NCAA rules are vulnerable to scrutiny under Section 1 of the Sherman Antitrust Act. It prohibits competing businesses (including NCAA member schools) from conspiring to unreasonably restrain competition. Rules that the NCAA and its members adopt to prevent athletes from enjoying booster-backed collectives are potentially problematic. Those rules adversely impact economic opportunities for athletes and, by preventing individual schools from choosing to allow those opportunities, arguably interfere with a market for players’ services.

The NCAA no longer enjoys favorable treatment under antitrust law. That era bluntly ended when the U.S. Supreme Court held, 9-0, in favor of Shawne Alston in his class action lawsuit. Alston concerned NCAA rules that limited how much each member school can compensate athletes for academic-related costs. Here, the focus would be on NCAA rules that compel member schools to prohibit or otherwise restrict NIL collectives and related booster activities. Generally speaking, the more restrictive the rule, the more vulnerable it would be to antitrust scrutiny.
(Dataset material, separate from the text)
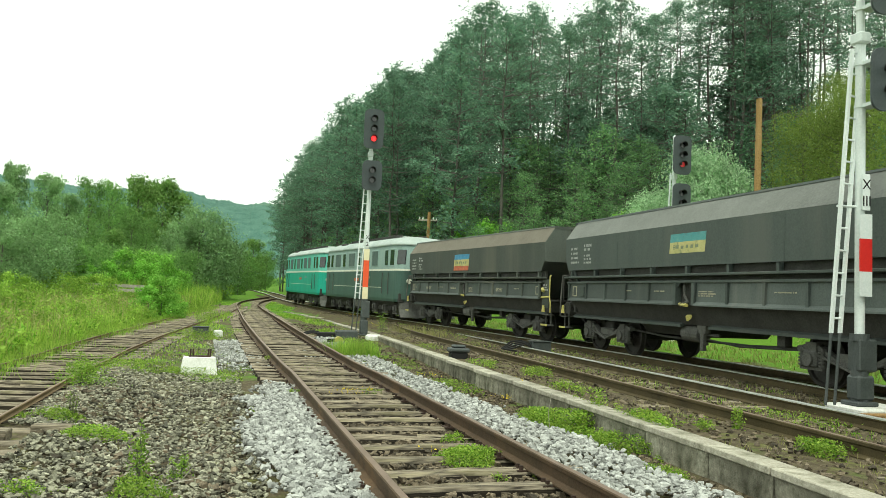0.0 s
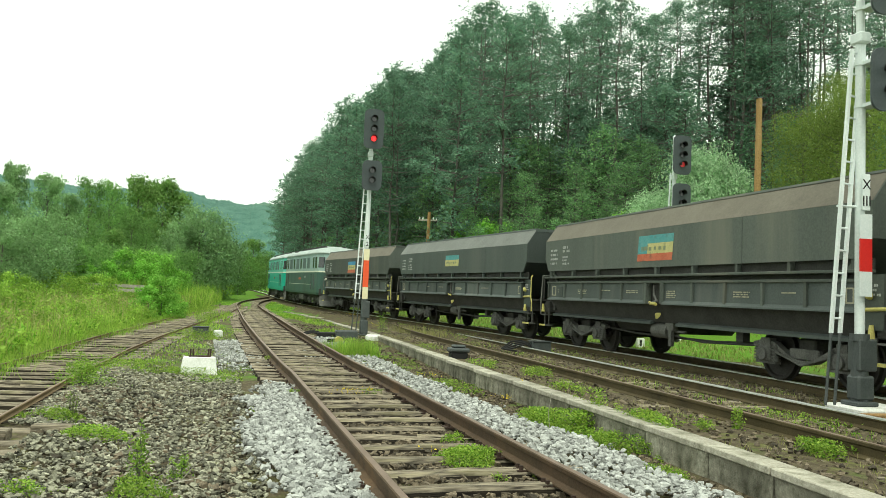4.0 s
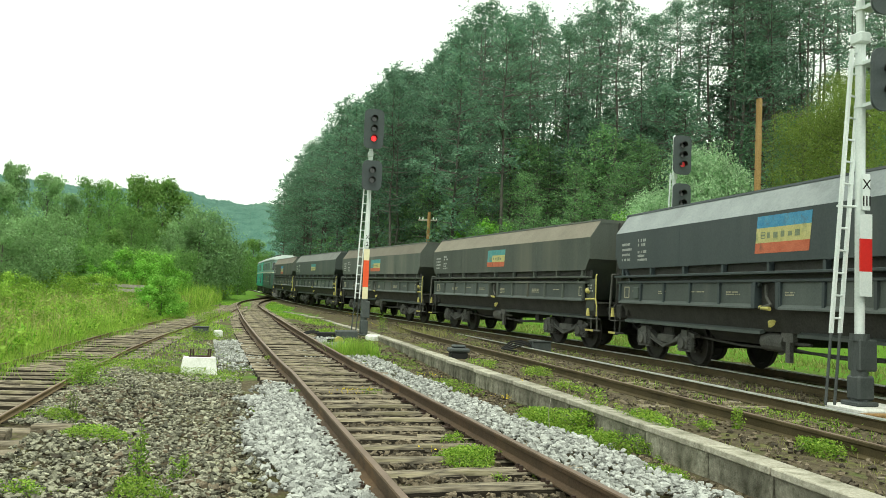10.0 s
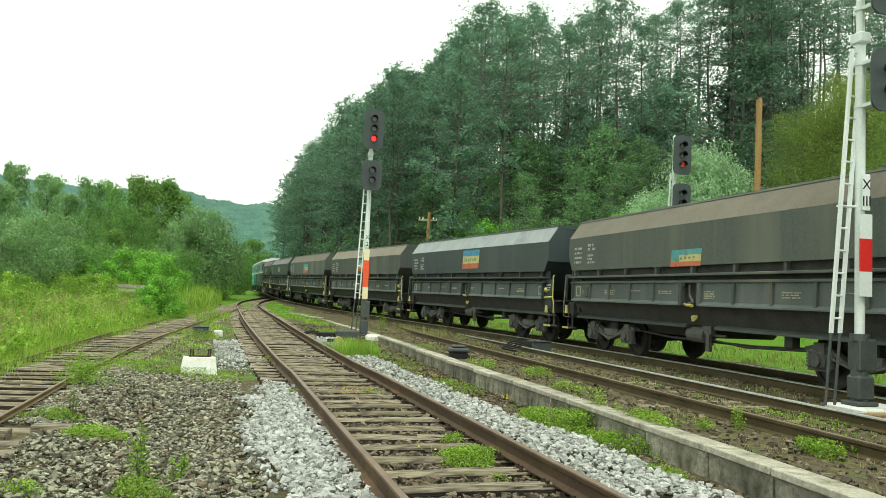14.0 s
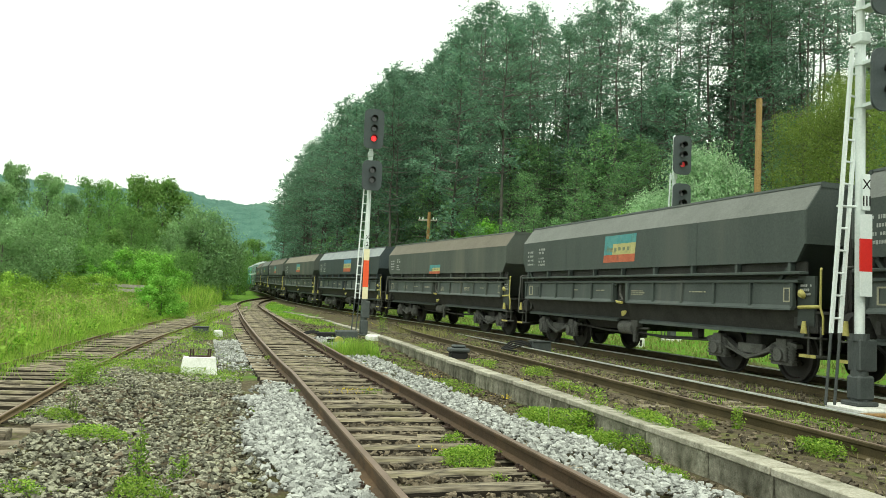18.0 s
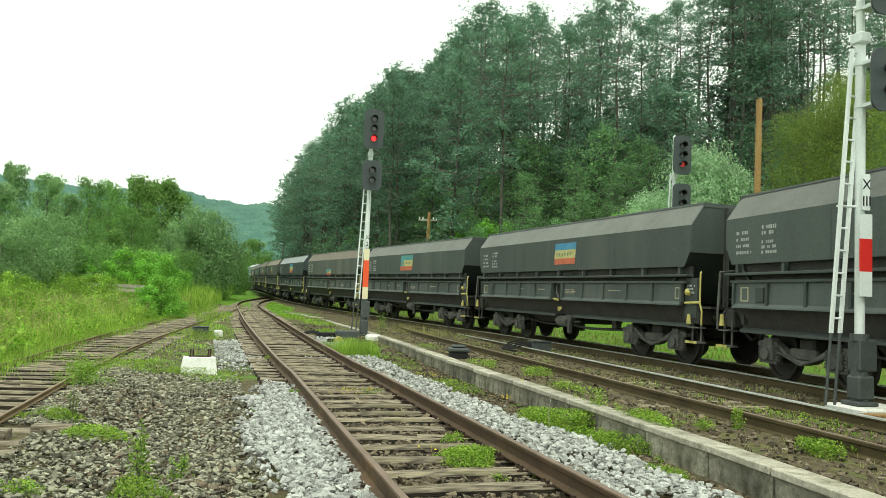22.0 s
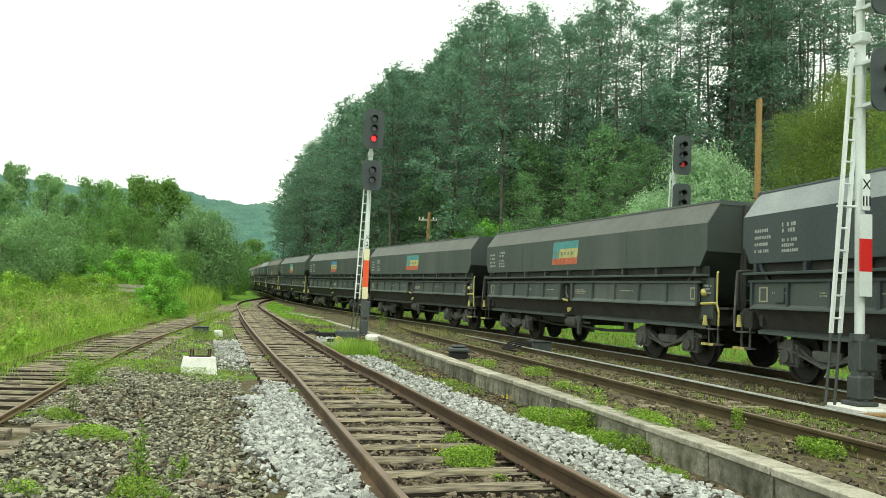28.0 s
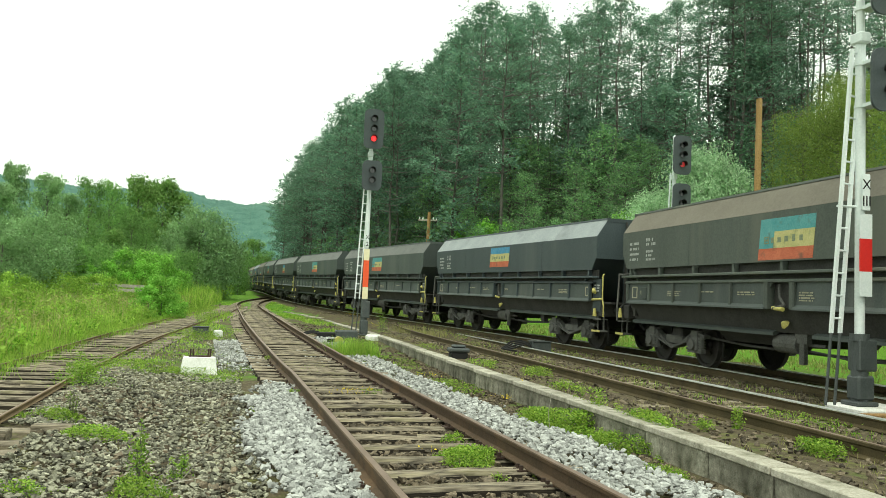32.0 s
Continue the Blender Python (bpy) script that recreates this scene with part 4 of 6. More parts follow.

No matter its form, NIL litigation wouldn’t occur in a vacuum. It could disrupt the growing NIL market. Schools, businesses and even athletes might worry about potential legal exposure. In the aftermath of the NCAA failing to change NIL rules after Ed O’Bannon defeated it in federal court, Electronic Arts declined to publish college basketball and college football video games. EA, which reached a settlement with O’Bannon, was concerned about publishing games without the NCAA agreeing to let players get paid for their NIL.

One potential solution: Congress could pass a federal NIL bill that addresses the various aspects of NIL and governs all states. This is an approach that I have advocated for in testimony before the U.S. Senate. To date, no federal bill has made it out of committee. And, in an election year with more pressing issues on the minds of Americans, NIL legislation will likely remain in the background. But as college leaders continue to express frustration over NIL morphing into pay-for-play, don’t be surprised to see the topic resurface in the next Congress.